Q: How do Java-based XOOM Actors and Erlang BEAM processes differ in how fairness of message processing is managed?
A: First note that there are some terminology differences between XOOM Actors and the Erlang BEAM. The term Scheduler in XOOM Actors is used for timers that schedule one or continuous future signals to an actor. The XOOM Actors term used for delivering messages to actors on threads is called dispatching. The Erlang BEAM uses the term scheduler and scheduling to describe how time slices are used to managed processes (a.k.a actors).
The Erlang BEAM doesn't assign OS threads to processes in the way that Java does. Instead it has a virtual OS of its own, which enables all kinds of ways to control fairness. Think of how Un*x and Windows operating systems work. These literally interrupt the execution of a process that is running on a thread and dynamically assign that thread to another process. That's what the Erlang BEAM does to manage its runnable processes. Thus, the Erlang BEAM uses preemptive multitasking via its scheduler by giving processes time slices, and then task switching across any number of runnable processes. And, yes, the BEAM virtual OS is interrupted by the actual machine controlling OS to assign physical CPU threads to other processes running on the machine controlled by the OS.

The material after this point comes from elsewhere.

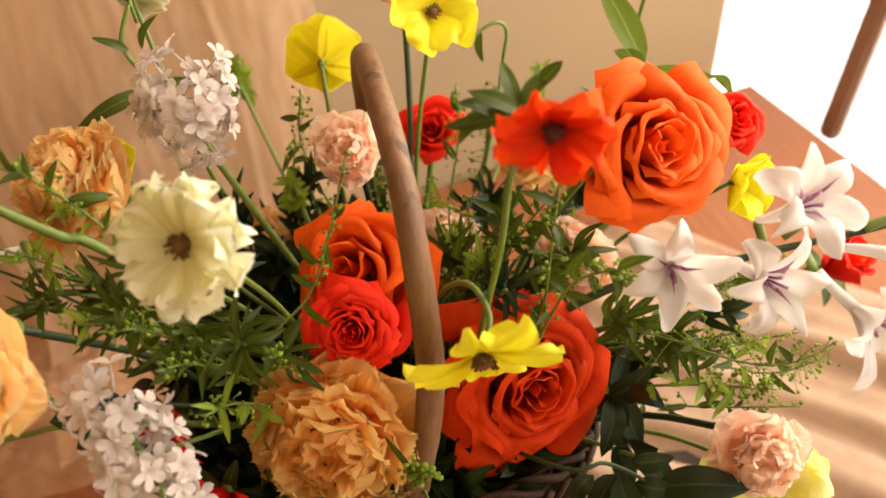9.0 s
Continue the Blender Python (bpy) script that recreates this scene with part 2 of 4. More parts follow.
def shell(grid, thick):
    """A sheet of points (nv, nu, 3) made into a thin closed skin."""
    nv, nu = grid.shape[:2]
    dv, du = np.gradient(grid, axis=0), np.gradient(grid, axis=1)
    n = np.cross(du, dv)
    n /= np.maximum(np.linalg.norm(n, axis=2, keepdims=True), 1e-12)
    top, low = grid + n * thick / 2, grid - n * thick / 2
    v = np.concatenate([top.reshape(-1, 3), low.reshape(-1, 3)])
    k, f = nv * nu, []
    for i in range(nv - 1):
        for j in range(nu - 1):
            a = i * nu + j
            f.append((a, a + 1, a + nu + 1, a + nu))
            f.append((k + a + nu, k + a + nu + 1, k + a + 1, k + a))
    rim = [j for j in range(nu)] + [i * nu + nu - 1 for i in range(1, nv)]
    rim += [(nv - 1) * nu + j for j in range(nu - 2, -1, -1)] + [i * nu for i in range(nv - 2, 0, -1)]
    for a, b in zip(rim, rim[1:] + rim[:1]):
        f.append((b, a, k + a, k + b))
    vv, uu = np.meshgrid(np.linspace(0, 1, nv), np.linspace(0, 1, nu), indexing="ij")
    uv = np.stack([uu, vv], 2).reshape(-1, 2)
    return v, f, np.concatenate([uv, uv])


def sheet(grid):
    """The same as one skin, for tissue thinner than light can tell."""
    nv, nu = grid.shape[:2]
    f = [(i * nu + j, i * nu + j + 1, i * nu + j + nu + 1, i * nu + j + nu) for i in range(nv - 1) for j in range(nu - 1)]
    vv, uu = np.meshgrid(np.linspace(0, 1, nv), np.linspace(0, 1, nu), indexing="ij")
    return grid.reshape(-1, 3).copy(), f, np.stack([uu, vv], 2).reshape(-1, 2)


def petal(rng, length, width, lean0, lean1, power=1.0, r0=0.002, around=0.0, wrap=0.0, cup=0.0, ruffle=0.0, waves=3.0,
          tooth=0.0, teeth=9, shape=(0.35, 0.75), curl=0.0, nu=9, nv=8, thick=0.0004, notch=0.0, twist=0.0, point=0.16, frill=0.0):
    """One petal that starts near the axis z and leans out from lean0 to lean1 degrees. wrap: how far it lies round the axis like a rose's;
    cup: its hollow across; shape: half width at the claw and where it is widest; curl: how far the margin rolls back."""
    v = np.linspace(0, 1, nv)
    u = np.linspace(-1, 1, nu)
    a = np.radians(lean0 + (lean1 - lean0) * v ** power)
    step = length / (nv - 1)
    r = r0 + np.concatenate([[0], np.cumsum(np.sin((a[1:] + a[:-1]) / 2) * step)])
    z = np.concatenate([[0], np.cumsum(np.cos((a[1:] + a[:-1]) / 2) * step)])
    claw, wide = shape
    w = np.where(v < wide, claw + (1 - claw) * np.sin(np.pi / 2 * v / wide), np.abs(np.cos((v - wide) / (1 - wide) * np.pi / 2 * 0.72)) ** 0.7)
    w = w * width / 2
    V, U = np.meshgrid(v, u, indexing="ij")
    W = w[:, None] * U
    # round the outline's tip
    back = (np.abs(U) ** (2.4 if point < 0.3 else 1.3)) * point * length * V ** 2 + notch * length * np.exp(-(U / 0.22) ** 2) * V ** 4
    if tooth:
        saw = np.abs(((U * teeth / 2 + rng.uniform(0, 1)) % 1.0) - 0.5) * 2
        back = back + tooth * length * saw * V ** 6 + tooth * length * 0.8 * rng.uniform(0, 1, nu)[None, :] * V ** 8
    A = a[:, None] + 0 * U
    # direction of the petal and of its face
    along = np.stack([np.sin(A), 0 * A, np.cos(A)], 2)
    face = np.stack([-np.cos(A), 0 * A, np.sin(A)], 2)
    lift = cup * width * U ** 2 * (0.3 + 0.7 * V)
    ph = rng.uniform(0, 6.28, 3)
    lift = lift + ruffle * length * V ** 1.6 * (np.sin(U * waves * 1.9 + ph[0]) + 0.45 * np.sin(U * waves * 3.1 + V * 3 + ph[1]))
    lift = lift - curl * length * (np.clip(V - 0.6, 0, 1) / 0.4) ** 2 - curl * 0.7 * length * np.clip(np.abs(U) - 0.55, 0, 1) ** 2 * V * 2
    if frill:
        lift = lift + frill * length * np.clip((V - 0.55) / 0.45, 0, 1) ** 1.5 * np.sin(U * 13 + ph[2] + 1.5 * np.sin(U * 5 + ph[0]))
    R = r[:, None] + 0 * U
    if wrap > 0:
        rad = np.maximum(R, width * 0.20)
        ang = W / rad
        wx, wy = rad * np.cos(ang) - rad, rad * np.sin(ang)
        X = R + wrap * wx
        Yc = (1 - wrap) * W + wrap * wy
        outx, outy = np.cos(ang * wrap), np.sin(ang * wrap)
    else:
        X, Yc, outx, outy = R, W, np.ones_like(R), np.zeros_like(R)
    Zc = z[:, None] + 0 * U
    g = np.stack([X, Yc, Zc], 2)
    fx = face[..., 0:1] * np.stack([outx, outy], 2)
    off = np.concatenate([fx, face[..., 2:3]], 2)
    ax = along[..., 0:1] * np.stack([outx, outy], 2)
    al = np.concatenate([ax, along[..., 2:3]], 2)
    g = g + off * lift[..., None] - al * back[..., None]
    if twist:
        g[..., 2] += twist * W * V
    c, s = np.cos(around), np.sin(around)
    g = np.stack([g[..., 0] * c - g[..., 1] * s, g[..., 0] * s + g[..., 1] * c, g[..., 2]], 2)
    return sheet(g)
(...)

On the other hand, Java uses cooperative multitasking, which relies on code to give up a thread (complete a message reaction) quickly. A JVM is interrupted by the machine controlling OS in mid execution of some/many code paths in order to assign physical CPU threads to other processes running on the machine controlled by the OS. Cooperative multitasking is far less fair than OS task switching based on fixed time slices because much depends on how long any given actor message deliver and handling requires before the actor voluntarily gives up its assigned thread.